The project focused on predicting player engagement in online gaming, specifically identifying "high-engagement" players using behavioral, demographic, and game-specific data from a Steam-based dataset.
Problem Definition: Understanding that player retention is key to sustainable business; goal was to predict high engagement and understand purchase behaviors.
- Dataset had 13 features related to demographics, gameplay, and engagement.
- Observed a class imbalance (only ~26% were high-engagement players).
- Variables like SessionsPerWeek and AvgSessionDurationMinutes were found to be strong predictors of engagement.

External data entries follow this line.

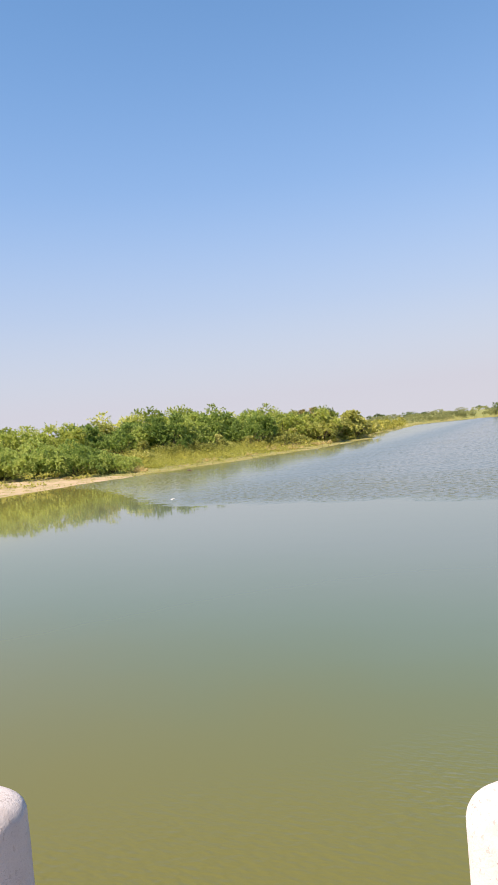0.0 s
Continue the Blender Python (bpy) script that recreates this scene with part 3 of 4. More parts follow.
LOW = [make_shrub("shrub", s, w, h, n, 13, 6, WIDE_LEAF, M_LEAF, u, 0.3, sh) for s, w, h, n, u, sh in ((56, 2.3, 2.9, 15, 0.1, 8), (57, 2.0, 3.2, 14, 0.3, 10))]
for ob in SHRUBS + BIG + LOW:
    tagged(ob, "dense feathery green thorn shrub on the grassy bank", "shrub", "bank shrubs")
for ob in SCRUB:
    tagged(ob, "low yellow-green scrub bush sloping to the waterline", "shrub", "yellow scrub")
for ob in FEATHER:
    tagged(ob, "dark drooping feathery shrub leaning over the muddy shore", "shrub", "bank shrubs")
for ob in RUSTY:
    tagged(ob, "tall shrub with rusty brown-green tips on the bank", "shrub", "bank shrubs")
for ob in TREES + BIG_DARK:
    tagged(ob, "dark green leafy tree rising among the bank shrubs", "tree", "bank trees")
for ob in DRY:
    tagged(ob, "dry brown leafless bush on the bank", "bush", "dry bushes")
PLACED = {}


FAR = {"far_shrubs": [], "far_trees": [], "far_scrub": []}


def plant_far(kinds, src, x, y, scale, turn, tall):
    """Far growth, too distant to tell apart, is gathered into one mesh a sort."""
    me = [o for o in src.children if o.name.startswith("crown")][0].data
    co = np.empty(len(me.vertices) * 3, np.float32)
    me.vertices.foreach_get("co", co)
    leaf = co.reshape(-1, 4, 3)
    rng = np.random.default_rng(int(abs(x * 131 + y * 17)))
    leaf = leaf[leaf[:, 0, 2] < np.quantile(leaf[:, 0, 2], 0.93)]
    leaf = leaf[rng.choice(len(leaf), 680, replace=False)]
    mid = leaf.mean(1, keepdims=True)
    leaf = mid + (leaf - mid) * 1.25
    c, sn = math.cos(radians(turn)), math.sin(radians(turn))
    z0 = float(ground_height(x, y)) - 0.03
    out = np.stack([(leaf[..., 0] * c - leaf[..., 1] * sn) * scale + x, (leaf[..., 0] * sn + leaf[..., 1] * c) * scale + y, leaf[..., 2] * scale * tall + z0], -1)
    FAR["far_shrubs" if kinds in (SHRUBS, LOW, BIG) else "far_trees" if kinds in (TREES, BIG_DARK) else "far_scrub"].append(out.reshape(-1, 3))


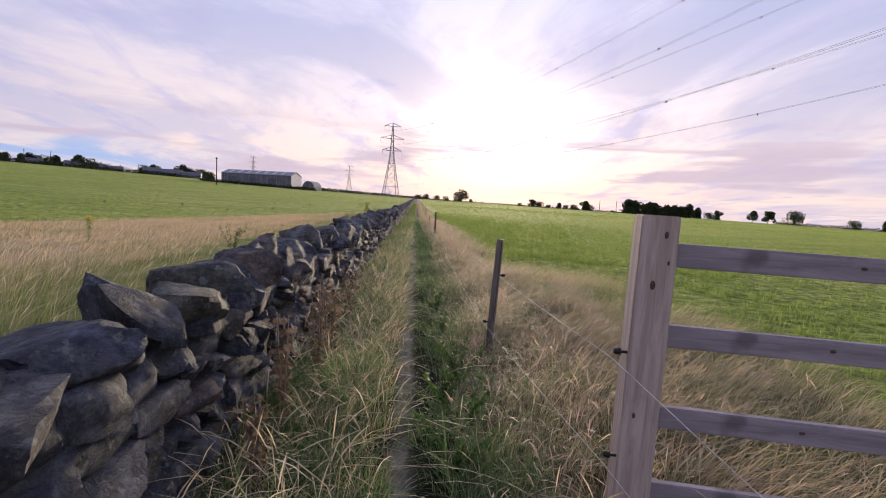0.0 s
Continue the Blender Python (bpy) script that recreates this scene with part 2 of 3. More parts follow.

- One-hot encoding used for categorical features.
- No missing values found.
- Target variable redefined into a binary classification (High vs. Low-Medium engagement).
- Four models were tested: Logistic Regression, Random Forest, K-Nearest Neighbors (KNN), and Multi-Layer Perceptron (MLP).

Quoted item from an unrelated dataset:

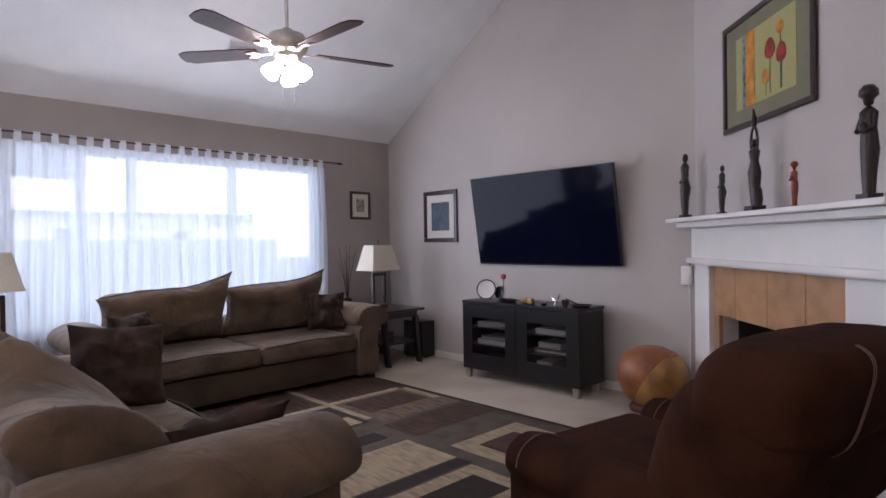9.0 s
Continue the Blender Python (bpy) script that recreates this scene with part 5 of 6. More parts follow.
# wire shelf across the window recess
def wire_shelf():
    x0, x1, y0, y1, z = WX0 + 0.004, WX1 - 0.004, 3.775, 3.92, 1.035
    ob = thing("wire_shelf", (x0, y0, z), "white coated wire shelf across the window recess", "shelf")
    w, d = x1 - x0, y1 - y0
    for y, zz in ((0, 0), (0, -0.025), (d / 2, -0.004), (d, 0)):
        part("long_wire", tube(bmesh.new(), [(0, y, zz), (w, y, zz)], 0.0036, 6), M_WIRE, ob)
    n = 82
    bm = tube(bmesh.new(), [(0, 0.001, -0.025), (0, 0.001, 0.004), (0, d, 0.004)], 0.0017, 4)
    me = finish("cross_wire", bm, M_WIRE, 0)
    for i in range(n):
        o = new("cross_wire", me)
        o.parent = ob
        o.location = (w * (i + 0.5) / n, 0, 0)


wire_shelf()
SZ, SY = 1.042, 3.845
up = 1.1
orchid((-2.58, SY, SZ), 0.045, 0.060, 0.125, M_WPOT, "orchid with dark leaves in a white pot on the wire shelf",
       [(2.6, 0.15, 0.055, 1.0, 0.4), (0.6, 0.14, 0.055, 1.2, 0.5), (-1.2, 0.11, 0.05, 0.9, 0.6), (3.6, 0.10, 0.045, 1.2, 0.6)], [[(0, 0, 0), (0.0, 0, 0.16), (0.004, 0, 0.32)]])
orchid((-2.16, SY, SZ), 0.042, 0.057, 0.115, M_PPOT, "orchid with arching leaves in a brown pot on the wire shelf",
       [(3.14, 0.25, 0.05, 0.9, 0.85), (2.7, 0.22, 0.05, 0.8, 0.4), (0.2, 0.15, 0.05, 1.1, 0.5), (1.2, 0.14, 0.045, 1.6, 0.5), (-0.6, 0.16, 0.05, 0.9, 0.3)], [[(0, 0, 0), (0.05, 0, 0.12), (0.06, 0, 0.22)]])
orchid((-1.93, SY, SZ), 0.050, 0.062, 0.10, M_RPOT, "small succulent in a red pot on the wire shelf", [(0.2, 0.06, 0.03, 0.6, 0.4), (2.4, 0.055, 0.03, 0.6, 0.4), (4.2, 0.05, 0.03, 0.6, 0.4)])
orchid((-1.66, SY, SZ), 0.052, 0.068, 0.155, M_GPOT, "orchid in an olive-green pot on the wire shelf",
       [(2.5, 0.15, 0.05, 1.7, 0.4), (0.5, 0.20, 0.05, 1.2, 0.3), (0.1, 0.16, 0.045, 1.0, 0.4), (3.4, 0.10, 0.05, 1.8, 0.6), (1.6, 0.12, 0.04, 1.5, 0.5)], [[(-0.02, 0, 0), (-0.06, 0, 0.16), (-0.09, 0, 0.26)], [(0.02, 0, 0), (0.09, 0, 0.2), (0.11, 0, 0.25)]])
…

- Hyperparameter tuning was performed for each model to improve performance.
- SHAP analysis was used to interpret feature importance.
- Random Forest was the best model with highest accuracy (~95% after tuning).
- Key predictors across models were SessionsPerWeek, AvgSessionDurationMinutes, and AchievementsUnlocked.
- KNN performed the worst compared to others, while MLP was a close second to Random Forest.
- Session frequency and duration are the most important for retention.
- Regional differences matter for marketing strategies.
- Adjustable game difficulty improves engagement.
- Strong recommendation to use ensemble models like Random Forest for retention prediction.
- The study used cross-sectional data (no time-series evolution).
- No causal inferences could be made.
- Future work could involve time-series analysis, social network analysis, and churn prediction models.